4. Comment Akira Kurosawa a inspiré un jeu vidéo

 

En 2020, le réalisateur Nate Fox et le directeur créatif Jason Connell s’inspirent directement de Koubilaï khan, le premier empereur de Chine, et de son invasion ratée des îles japonaises. Leur jeu vidéo Ghost of Tsushima met en scène Khotun khan, un cousin fictif dont l’armée déferle sur les plages de Tsushima et affronte 80 samouraïs. Le comité d’accueil se fait terrasser et seul le jeune Jin Sakai réchappe du carnage… Développé par les studios Sucker Punch et édité par le géant nippon Sony, Ghost of Tsushima propose aux joueurs d’incarner le fameux Jin Sakai qui, à son réveil, entreprend une quête vengeresse pour libérer son île natale du joug mongol. Si le jeu d’action alterne entre combats sanglants et phases d’infiltration, sa force principale réside dans son monde “ouvert” qui nous propulse tour à tour au cœur des plaines verdoyantes, des petits ports de pêche et des forêts crépusculaires multicolores du Japon féodal. Le jeu séduit immédiatement. Si la direction artistique était déjà sublime, le coup de grâce survient lorsque l’équipe de développement annonce l’intégration d’un nouveau paramètre de jeu – le “Kurosawa mode” – qui, tel un filtre noir et blanc vintage, propose une expérience inédite aux joueurs…

 

Puisque nous étions édités par Sony, nous savions que nous aurions accès à des experts de la culture japonaise, se souvient Jason Connell dans les colonnes du magazine Première.
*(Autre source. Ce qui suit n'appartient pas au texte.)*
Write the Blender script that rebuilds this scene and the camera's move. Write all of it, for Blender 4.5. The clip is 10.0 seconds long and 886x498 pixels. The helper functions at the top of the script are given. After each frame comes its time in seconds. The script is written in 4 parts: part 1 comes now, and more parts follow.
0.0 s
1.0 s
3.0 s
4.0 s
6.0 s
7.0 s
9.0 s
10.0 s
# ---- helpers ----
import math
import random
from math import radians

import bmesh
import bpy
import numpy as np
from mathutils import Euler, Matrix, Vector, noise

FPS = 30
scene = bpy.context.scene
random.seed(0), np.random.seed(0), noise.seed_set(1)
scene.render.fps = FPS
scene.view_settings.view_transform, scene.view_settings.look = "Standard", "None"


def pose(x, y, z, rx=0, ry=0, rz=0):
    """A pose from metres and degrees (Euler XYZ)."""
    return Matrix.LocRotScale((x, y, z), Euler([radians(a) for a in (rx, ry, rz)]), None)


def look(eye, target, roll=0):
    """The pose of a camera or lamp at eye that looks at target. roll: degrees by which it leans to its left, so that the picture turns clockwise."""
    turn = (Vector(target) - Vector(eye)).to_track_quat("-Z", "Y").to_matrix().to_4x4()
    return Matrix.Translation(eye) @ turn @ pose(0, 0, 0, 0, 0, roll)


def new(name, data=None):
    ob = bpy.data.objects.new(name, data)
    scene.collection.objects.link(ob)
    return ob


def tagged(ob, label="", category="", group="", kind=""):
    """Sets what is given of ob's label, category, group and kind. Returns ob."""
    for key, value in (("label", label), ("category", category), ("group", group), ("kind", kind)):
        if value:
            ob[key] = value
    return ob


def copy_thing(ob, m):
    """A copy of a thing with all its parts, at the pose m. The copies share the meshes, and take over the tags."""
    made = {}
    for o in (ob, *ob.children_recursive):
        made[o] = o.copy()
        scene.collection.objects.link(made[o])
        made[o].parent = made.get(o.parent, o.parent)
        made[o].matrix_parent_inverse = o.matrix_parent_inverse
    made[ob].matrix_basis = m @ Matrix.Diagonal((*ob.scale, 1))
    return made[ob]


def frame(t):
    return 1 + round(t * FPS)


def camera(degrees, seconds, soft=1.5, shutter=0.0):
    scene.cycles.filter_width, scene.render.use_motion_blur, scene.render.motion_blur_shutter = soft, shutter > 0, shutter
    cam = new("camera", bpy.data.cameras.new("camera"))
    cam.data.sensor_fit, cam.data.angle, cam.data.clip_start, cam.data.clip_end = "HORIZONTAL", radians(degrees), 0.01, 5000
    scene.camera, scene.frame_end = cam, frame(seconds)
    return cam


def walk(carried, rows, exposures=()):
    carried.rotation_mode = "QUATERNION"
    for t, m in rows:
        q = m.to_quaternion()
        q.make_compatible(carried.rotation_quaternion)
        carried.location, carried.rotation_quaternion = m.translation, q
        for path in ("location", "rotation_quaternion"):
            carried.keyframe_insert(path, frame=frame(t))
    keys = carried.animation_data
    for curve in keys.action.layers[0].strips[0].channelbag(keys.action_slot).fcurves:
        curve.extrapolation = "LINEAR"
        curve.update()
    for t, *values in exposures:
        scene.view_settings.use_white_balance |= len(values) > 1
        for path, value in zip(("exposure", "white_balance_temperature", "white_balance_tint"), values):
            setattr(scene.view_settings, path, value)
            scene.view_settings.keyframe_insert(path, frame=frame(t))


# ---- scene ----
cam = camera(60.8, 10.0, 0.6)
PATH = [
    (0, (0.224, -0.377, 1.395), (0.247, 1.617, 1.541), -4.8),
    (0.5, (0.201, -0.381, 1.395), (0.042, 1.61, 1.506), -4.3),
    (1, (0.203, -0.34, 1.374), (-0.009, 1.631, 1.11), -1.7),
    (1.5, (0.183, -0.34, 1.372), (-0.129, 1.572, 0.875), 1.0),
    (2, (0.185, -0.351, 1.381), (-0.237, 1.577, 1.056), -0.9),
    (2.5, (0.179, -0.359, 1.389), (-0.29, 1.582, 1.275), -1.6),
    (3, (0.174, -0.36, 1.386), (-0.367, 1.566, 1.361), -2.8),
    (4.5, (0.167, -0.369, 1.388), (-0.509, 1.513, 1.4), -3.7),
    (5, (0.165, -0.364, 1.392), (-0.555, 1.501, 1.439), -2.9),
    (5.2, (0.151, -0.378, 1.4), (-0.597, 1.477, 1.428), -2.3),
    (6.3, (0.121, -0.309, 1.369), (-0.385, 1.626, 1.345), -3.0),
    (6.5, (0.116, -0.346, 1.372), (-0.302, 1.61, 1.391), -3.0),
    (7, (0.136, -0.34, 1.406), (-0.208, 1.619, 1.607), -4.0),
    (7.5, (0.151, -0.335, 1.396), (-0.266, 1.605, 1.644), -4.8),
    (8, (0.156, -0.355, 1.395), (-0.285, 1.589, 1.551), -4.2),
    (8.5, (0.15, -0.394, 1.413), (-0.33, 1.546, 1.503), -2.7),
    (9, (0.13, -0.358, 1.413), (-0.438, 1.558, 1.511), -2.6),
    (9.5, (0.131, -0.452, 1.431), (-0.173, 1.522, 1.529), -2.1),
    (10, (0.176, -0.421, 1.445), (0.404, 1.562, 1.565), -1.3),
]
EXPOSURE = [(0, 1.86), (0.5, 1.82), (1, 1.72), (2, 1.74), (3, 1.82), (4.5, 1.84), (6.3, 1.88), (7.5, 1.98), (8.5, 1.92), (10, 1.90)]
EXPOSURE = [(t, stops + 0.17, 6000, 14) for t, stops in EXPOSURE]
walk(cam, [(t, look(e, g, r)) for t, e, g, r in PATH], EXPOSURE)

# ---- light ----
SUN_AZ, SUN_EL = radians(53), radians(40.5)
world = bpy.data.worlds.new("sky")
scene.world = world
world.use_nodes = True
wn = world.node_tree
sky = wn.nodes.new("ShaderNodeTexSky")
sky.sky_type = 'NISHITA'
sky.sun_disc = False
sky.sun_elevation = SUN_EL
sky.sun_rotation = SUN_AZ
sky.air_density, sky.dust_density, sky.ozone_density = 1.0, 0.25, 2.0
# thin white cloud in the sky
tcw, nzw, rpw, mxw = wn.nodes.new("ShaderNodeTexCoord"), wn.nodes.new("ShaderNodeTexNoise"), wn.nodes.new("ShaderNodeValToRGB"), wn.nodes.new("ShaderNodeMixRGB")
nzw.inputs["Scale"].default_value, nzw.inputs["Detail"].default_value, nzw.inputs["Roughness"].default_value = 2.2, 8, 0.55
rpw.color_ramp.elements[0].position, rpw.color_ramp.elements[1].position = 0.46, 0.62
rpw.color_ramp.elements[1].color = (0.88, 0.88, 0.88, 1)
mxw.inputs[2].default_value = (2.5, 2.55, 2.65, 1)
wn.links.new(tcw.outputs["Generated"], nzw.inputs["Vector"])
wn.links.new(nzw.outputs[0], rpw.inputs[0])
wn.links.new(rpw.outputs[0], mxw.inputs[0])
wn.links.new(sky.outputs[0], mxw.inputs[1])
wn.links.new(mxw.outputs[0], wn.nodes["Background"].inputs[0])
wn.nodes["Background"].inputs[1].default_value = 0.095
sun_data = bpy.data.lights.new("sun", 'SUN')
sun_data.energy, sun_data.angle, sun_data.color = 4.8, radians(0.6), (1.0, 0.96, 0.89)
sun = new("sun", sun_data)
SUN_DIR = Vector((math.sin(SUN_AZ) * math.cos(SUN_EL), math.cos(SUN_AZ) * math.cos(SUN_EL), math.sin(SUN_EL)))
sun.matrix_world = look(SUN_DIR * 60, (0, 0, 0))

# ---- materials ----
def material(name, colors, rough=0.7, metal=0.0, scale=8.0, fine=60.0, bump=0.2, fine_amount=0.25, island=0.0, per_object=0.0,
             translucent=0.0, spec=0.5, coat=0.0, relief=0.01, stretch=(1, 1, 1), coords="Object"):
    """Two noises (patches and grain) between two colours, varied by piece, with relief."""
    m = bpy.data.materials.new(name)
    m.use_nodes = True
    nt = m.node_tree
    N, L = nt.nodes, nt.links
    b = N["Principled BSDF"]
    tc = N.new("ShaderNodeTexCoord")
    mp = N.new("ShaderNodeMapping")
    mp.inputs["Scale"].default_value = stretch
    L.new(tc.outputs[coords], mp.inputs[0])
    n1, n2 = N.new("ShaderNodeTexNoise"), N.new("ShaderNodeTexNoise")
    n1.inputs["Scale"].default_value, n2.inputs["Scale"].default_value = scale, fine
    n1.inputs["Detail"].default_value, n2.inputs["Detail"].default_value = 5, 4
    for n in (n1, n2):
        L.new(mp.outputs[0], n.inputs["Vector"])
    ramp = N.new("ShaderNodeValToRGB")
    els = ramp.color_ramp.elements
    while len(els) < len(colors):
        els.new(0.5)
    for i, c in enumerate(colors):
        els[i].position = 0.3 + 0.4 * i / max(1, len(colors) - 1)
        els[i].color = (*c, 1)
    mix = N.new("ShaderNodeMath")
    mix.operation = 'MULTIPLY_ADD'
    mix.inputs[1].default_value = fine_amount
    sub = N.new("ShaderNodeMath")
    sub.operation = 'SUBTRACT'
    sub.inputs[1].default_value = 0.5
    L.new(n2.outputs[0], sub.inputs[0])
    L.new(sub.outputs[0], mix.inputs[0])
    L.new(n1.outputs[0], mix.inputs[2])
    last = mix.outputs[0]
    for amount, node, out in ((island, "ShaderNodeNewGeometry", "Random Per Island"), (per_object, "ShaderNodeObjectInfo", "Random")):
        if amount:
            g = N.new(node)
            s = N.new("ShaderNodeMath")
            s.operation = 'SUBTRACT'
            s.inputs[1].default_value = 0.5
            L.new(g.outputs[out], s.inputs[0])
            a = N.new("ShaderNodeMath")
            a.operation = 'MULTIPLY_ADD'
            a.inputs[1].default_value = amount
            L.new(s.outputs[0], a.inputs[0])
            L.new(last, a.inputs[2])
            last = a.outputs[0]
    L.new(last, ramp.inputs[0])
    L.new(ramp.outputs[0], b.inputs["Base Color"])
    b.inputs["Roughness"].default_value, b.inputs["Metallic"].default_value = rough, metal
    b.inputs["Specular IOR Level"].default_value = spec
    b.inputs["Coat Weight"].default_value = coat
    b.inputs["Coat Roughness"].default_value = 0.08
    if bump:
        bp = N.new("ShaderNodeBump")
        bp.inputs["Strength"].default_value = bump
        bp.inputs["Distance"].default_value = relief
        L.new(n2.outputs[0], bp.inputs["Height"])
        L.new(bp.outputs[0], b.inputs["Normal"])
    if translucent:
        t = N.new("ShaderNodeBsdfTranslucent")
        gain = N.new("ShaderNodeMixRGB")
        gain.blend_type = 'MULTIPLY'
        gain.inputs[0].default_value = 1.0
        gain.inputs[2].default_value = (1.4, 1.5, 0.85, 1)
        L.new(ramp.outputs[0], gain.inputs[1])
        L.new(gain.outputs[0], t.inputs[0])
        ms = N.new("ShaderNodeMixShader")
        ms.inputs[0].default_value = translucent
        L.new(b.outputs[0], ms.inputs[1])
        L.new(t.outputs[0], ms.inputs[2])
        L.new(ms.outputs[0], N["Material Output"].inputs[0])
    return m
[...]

J’étais fan des films d’Akira Kurosawa, mais j’étais loin d’avoir vu l’ensemble de son œuvre. J’ai donc rattrapé mon retard et me suis beaucoup inspiré de Ran [1985] dont la photographie et la composition sont absolument spectaculaires.” Plus qu’une référence, Akira Kurosawa devient un guide pour les développeurs du jeu qui décortiquent les scènes de ses longs-métrages et analysent précisément la valeur des contrastes afin de les reproduire. Si le mode Kurosawa ajoute un grain à l’image en noir et blanc, les effets audio sont également transformés, évoquant les années 60 et les premiers chefs-d’œuvre du maître japonais.

 

 

Rétrospective Akira Kurosawa, jusqu'au 28 novembre à la Cinémathèque française.